There has been a lot of talk this year that the annual Istanbul Biennial has not been doing well. Is this just merely coincidence or is it a direct effect of politics within Turkey and its current slide towards dictatorship? The Moscow Biennale had it budget brutally slashed by the Russian government. So much so that they almost had no show at all this year. Look at the attack on Charlie Hebdo in France last year, or the anti-Semitic graffiti on Anish Kapoor's Versailles sculpture "Dirty Corner". Each and every one of these was about politics influencing art.

So what am I suggesting? Isn't this contrary to what I usually say about getting the politics out of the art?

I suppose what I am saying is that its an inevitability that politics will influence what we do. Many artists steer as far away from politics as they can get. They fear what getting mixed up in politics will do to their reputations as artists.

But I believe that we cannot be afraid to let our art speak. We can't be frightened to take a stand. This doesn't mean to act foolishly or try to be involved in everything you come across. Its important to choose your battles wisely. Choose your battles based on your skills and your voice. But hiding from politics doesn't mean the politics wont influence your work.

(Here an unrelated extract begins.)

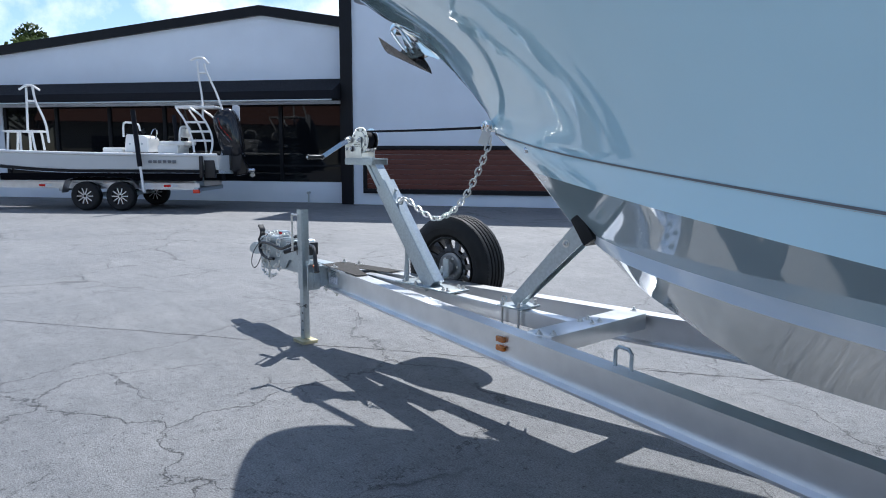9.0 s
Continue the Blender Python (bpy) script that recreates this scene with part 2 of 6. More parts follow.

We will never be free of the taint so lets make the politics work for us.

With recent tensions in India running so high regarding journalists and writers being murdered, writers, artists and creatives all over the world have been coming together to take a stand. This is what we should be doing to make a difference. When we come together as a creative entity we are strong and we can influence change.

We are the ignored influence. "Oh that's just an artist" is the way most politicians look at us. They forget that the trends of history make us the influencers.

So don't be afraid to use your art to influence change. It may be the most important thing you do as an artist. And if you do nothing else, watch the world. See how art changes things. Stay aware of the issues around you and you'll see that we have a much louder voice than people give us credit for. We CAN make the world a better place.